This repository contains the files used to create Restaurant Risk, an app that assesses the risk of opening a restaurant at a given NYC street address and suggests alternative locations.
Data Acquisition and Cleaning
I used NYC Open Data's Food Permits Requests database to estimate restauration duration for all NYC restaurants starting in 2010. I am using NYC Department of Health guidelines, which state that restaurants must renew their food permits every year, as the basis for my approach. Thus, the cleanliness and accuracy of my data is a function of the NYC DOH'S recordkeeping. The creation and cleaning of this dataset can be found in 'food_pmt_clean.ipynb'.
I merged the permit request data with a variety of spatial data taken from the Census and other NYC Open Data sources (subway entrances, restaurant grades, etc.) The spatial joins of these datasets can be found in 'geopandas_restaurant_address.ipynb'.

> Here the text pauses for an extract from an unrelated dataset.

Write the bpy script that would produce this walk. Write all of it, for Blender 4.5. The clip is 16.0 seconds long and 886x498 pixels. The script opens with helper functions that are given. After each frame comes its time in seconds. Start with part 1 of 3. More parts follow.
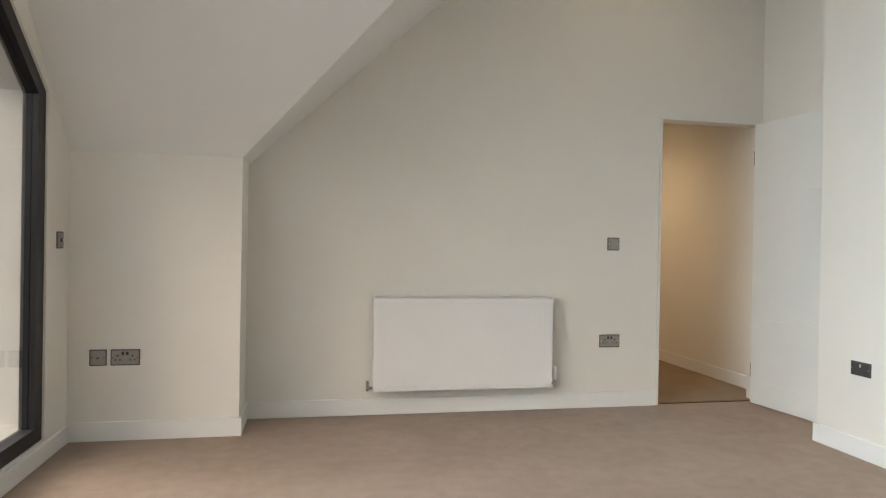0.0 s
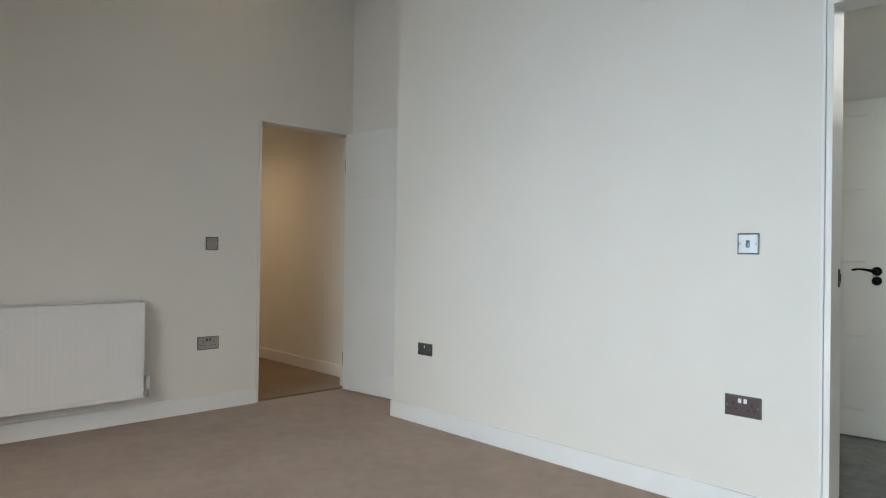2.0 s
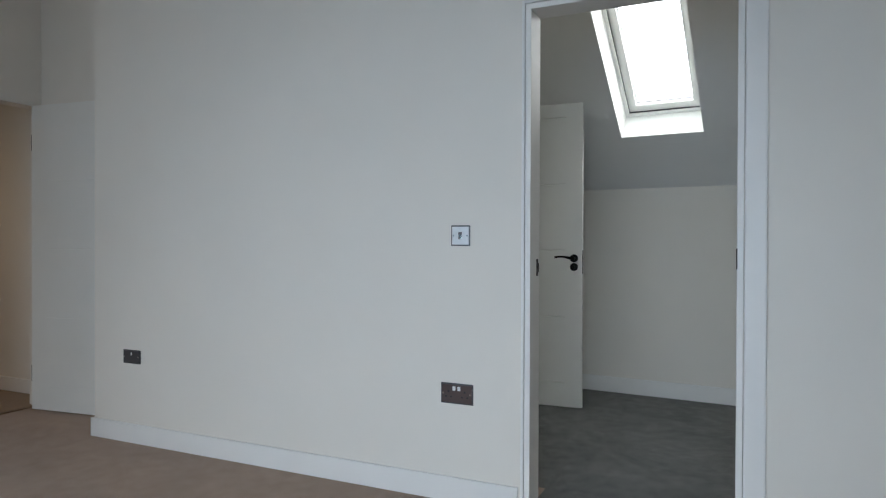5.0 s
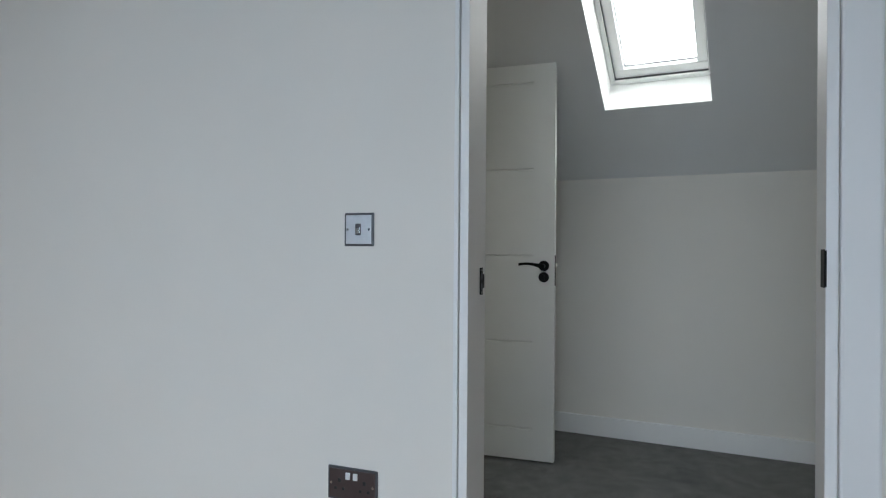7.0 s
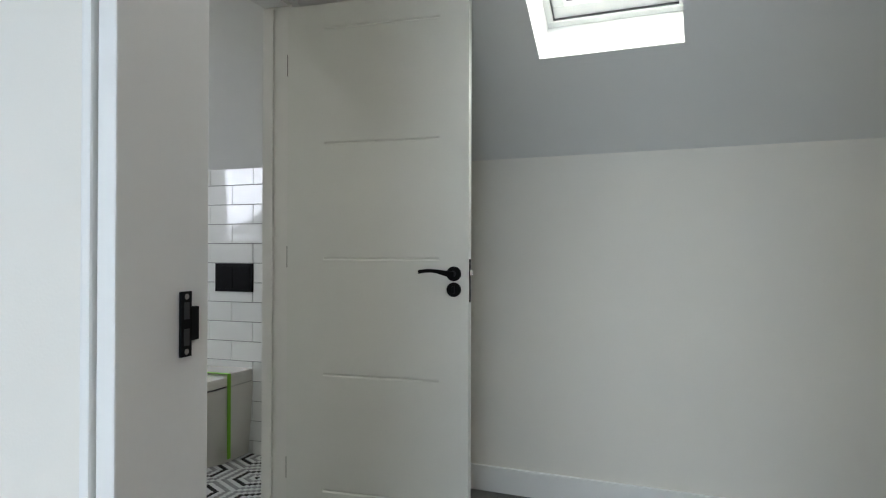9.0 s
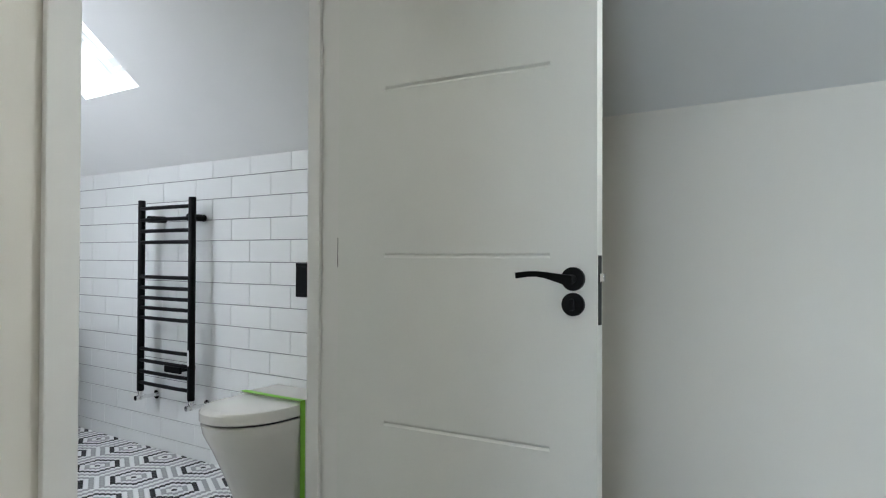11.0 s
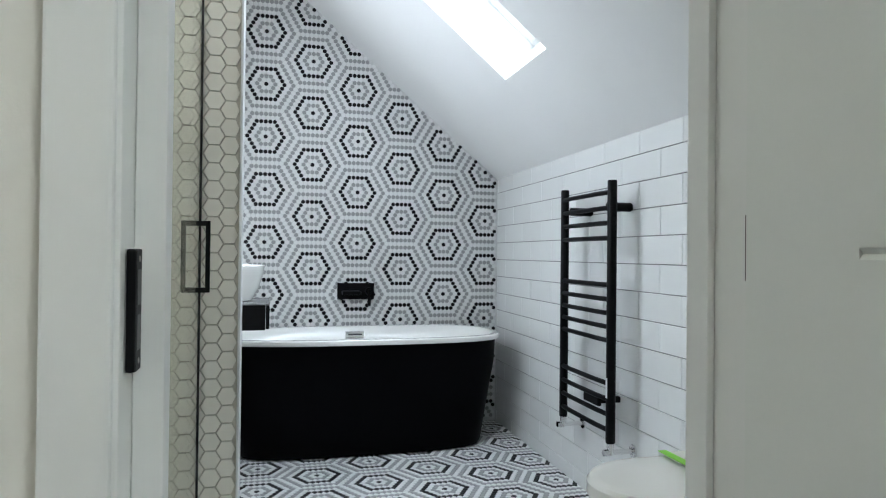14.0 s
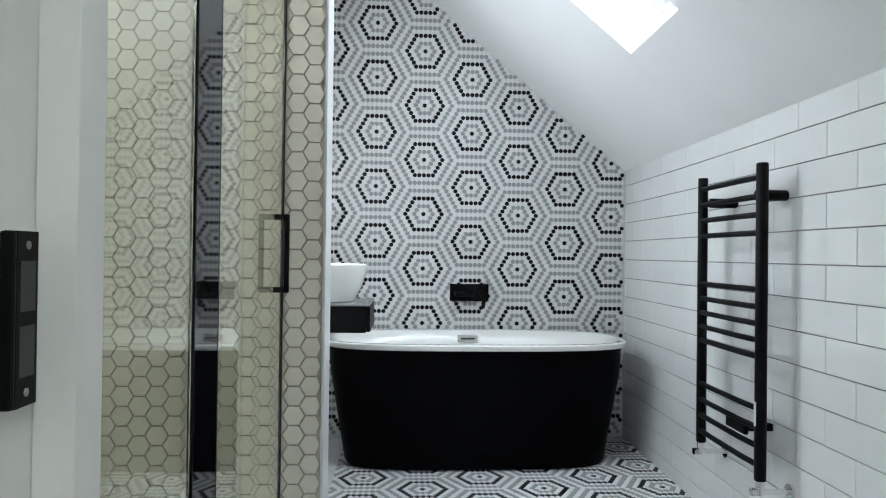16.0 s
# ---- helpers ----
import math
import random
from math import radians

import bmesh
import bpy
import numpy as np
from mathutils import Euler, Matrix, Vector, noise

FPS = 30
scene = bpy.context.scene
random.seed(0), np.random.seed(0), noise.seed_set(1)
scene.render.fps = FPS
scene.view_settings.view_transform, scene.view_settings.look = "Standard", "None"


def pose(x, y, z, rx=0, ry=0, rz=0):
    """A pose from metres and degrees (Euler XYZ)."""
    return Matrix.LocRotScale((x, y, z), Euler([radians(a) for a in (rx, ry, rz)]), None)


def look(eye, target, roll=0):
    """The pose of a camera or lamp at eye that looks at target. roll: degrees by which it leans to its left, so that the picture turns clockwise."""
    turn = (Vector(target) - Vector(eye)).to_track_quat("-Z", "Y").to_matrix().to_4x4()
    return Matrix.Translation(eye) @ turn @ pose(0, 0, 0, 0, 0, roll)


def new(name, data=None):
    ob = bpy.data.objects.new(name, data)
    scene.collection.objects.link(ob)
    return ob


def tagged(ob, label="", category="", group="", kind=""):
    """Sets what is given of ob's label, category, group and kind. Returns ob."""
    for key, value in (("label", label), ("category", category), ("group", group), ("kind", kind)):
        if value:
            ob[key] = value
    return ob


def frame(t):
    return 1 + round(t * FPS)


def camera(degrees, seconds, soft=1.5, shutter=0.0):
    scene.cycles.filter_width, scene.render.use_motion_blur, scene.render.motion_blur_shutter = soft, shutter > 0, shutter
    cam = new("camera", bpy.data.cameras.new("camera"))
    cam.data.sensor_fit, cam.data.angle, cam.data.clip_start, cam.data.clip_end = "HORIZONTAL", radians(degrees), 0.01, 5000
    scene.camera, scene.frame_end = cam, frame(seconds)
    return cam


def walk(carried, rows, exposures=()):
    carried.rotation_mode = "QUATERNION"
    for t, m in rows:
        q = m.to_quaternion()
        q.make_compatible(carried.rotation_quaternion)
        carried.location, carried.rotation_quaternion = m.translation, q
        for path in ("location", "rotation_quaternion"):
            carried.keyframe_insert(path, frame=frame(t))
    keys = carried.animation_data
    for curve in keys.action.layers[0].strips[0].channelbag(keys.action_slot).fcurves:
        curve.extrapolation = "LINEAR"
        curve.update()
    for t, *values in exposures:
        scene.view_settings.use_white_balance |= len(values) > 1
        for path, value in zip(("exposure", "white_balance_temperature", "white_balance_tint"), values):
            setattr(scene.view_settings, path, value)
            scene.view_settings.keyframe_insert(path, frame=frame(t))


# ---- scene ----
cam = camera(68.0, 16.0, 1.15)
PATH = [
    (0, (-2.815, -0.459, 1.068), (-2.421, 1.502, 1.056), 1.0),
    (0.5, (-2.773, -0.478, 1.054), (-2.107, 1.408, 1.054), 0.9),
    (1, (-2.752, -0.483, 1.055), (-1.839, 1.296, 1.057), 1.0),
    (1.5, (-2.729, -0.502, 1.051), (-1.569, 1.127, 1.06), 1.0),
    (2, (-2.732, -0.515, 1.054), (-1.342, 0.923, 1.066), 0.8),
    (2.5, (-2.709, -0.539, 1.057), (-1.16, 0.727, 1.071), 0.7),
    (3, (-2.697, -0.566, 1.053), (-1.02, 0.524, 1.069), 0.7),
    (3.5, (-2.695, -0.586, 1.057), (-0.941, 0.376, 1.072), 0.6),
    (4, (-2.694, -0.599, 1.061), (-0.91, 0.305, 1.077), 0.6),
    (4.2, (-2.687, -0.594, 1.08), (-0.896, 0.294, 1.084), 0.5),
    (6.5, (-1.764, -0.367, 1.057), (0.075, 0.419, 1.061), 0.3),
    (7, (-1.482, -0.311, 1.056), (0.366, 0.454, 1.06), 0.4),
    (7.5, (-1.198, -0.283, 1.056), (0.679, 0.406, 1.063), 0.4),
    (8, (-0.924, -0.291, 1.056), (0.961, 0.376, 1.065), 0.2),
    (8.5, (-0.679, -0.261, 1.055), (1.213, 0.388, 1.066), 0.3),
    (8.7, (-0.6, -0.256, 1.054), (1.292, 0.392, 1.067), 0.2),
    (10.8, (0.281, -0.076, 1.037), (2.024, 0.903, 1.053), 0.1),
    (11, (0.351, -0.063, 1.031), (2.036, 1.014, 1.053), 0.2),
    (11.5, (0.548, -0.019, 1.029), (2.068, 1.281, 1.053), 0.3),
    (12, (0.734, 0.097, 1.026), (2.116, 1.543, 1.046), 0.3),
    (12.5, (0.877, 0.211, 1.034), (2.05, 1.831, 1.048), 0.3),
    (13, (1.018, 0.29, 1.045), (1.868, 2.1, 1.055), 0.3),
    (13.5, (1.102, 0.359, 1.031), (1.768, 2.245, 1.052), 0.4),
    (14, (1.135, 0.457, 1.028), (1.648, 2.389, 1.045), 0.6),
    (14.5, (1.164, 0.562, 1.026), (1.548, 2.524, 1.040), 0.5),
    (15, (1.19, 0.624, 1.020), (1.451, 2.607, 1.038), 0.5),
    (15.5, (1.237, 0.676, 1.018), (1.393, 2.669, 1.036), 0.7),
    (16, (1.27, 0.699, 1.018), (1.389, 2.695, 1.034), 0.7),
]
walk(cam, [(t, look(e, g, r)) for t, e, g, r in PATH],
     [(0, 0.45, 6400, 13), (0.5, 0.45, 6200, 12), (1.5, 0.1, 6150, 12), (2.5, -0.3, 6000, 12), (4, -0.68, 5850, 13), (7, -0.7, 5780, 14), (8.5, -0.2, 5950, 13), (11, 0.3, 5800, 12), (13, 0.35, 5650, 10), (16, 0.37, 5750, 8)])

# world and light
world = bpy.data.worlds.new("sky")
scene.world = world
world.use_nodes = True
wn = world.node_tree
sky = wn.nodes.new("ShaderNodeTexSky")
sky.sky_type = 'NISHITA'
sky.sun_disc = False
sky.dust_density, sky.air_density = 6.0, 1.0
sky.sun_elevation, sky.sun_rotation = radians(38), radians(250)
wn.nodes["Background"].inputs[1].default_value = 0.15
wn.links.new(sky.outputs[0], wn.nodes["Background"].inputs[0])
sun = new("sun", bpy.data.lights.new("sun", 'SUN'))
sun.data.energy, sun.data.angle, sun.data.color = 0.8, radians(20), (1, 0.97, 0.93)
sun.matrix_world = look((-20, 8, 17), (0, 0, 0))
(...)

More information about NYC Food Permit requests can be found here: https://www1.nyc.gov/nycbusiness/description/food-service-establishment-permit/about
The linear amd random forest regressions I ran and accompanying validation and analysis can be found in 'restaurants_regressions.ipynb'. I used the models to predict the number of years a restaurant would stay open given closure rates since 2010.
Flask Web App
Finally, I built the web app for my product using the files in the 'Flask restaurant' folder. The final product is hosted on an AWS server.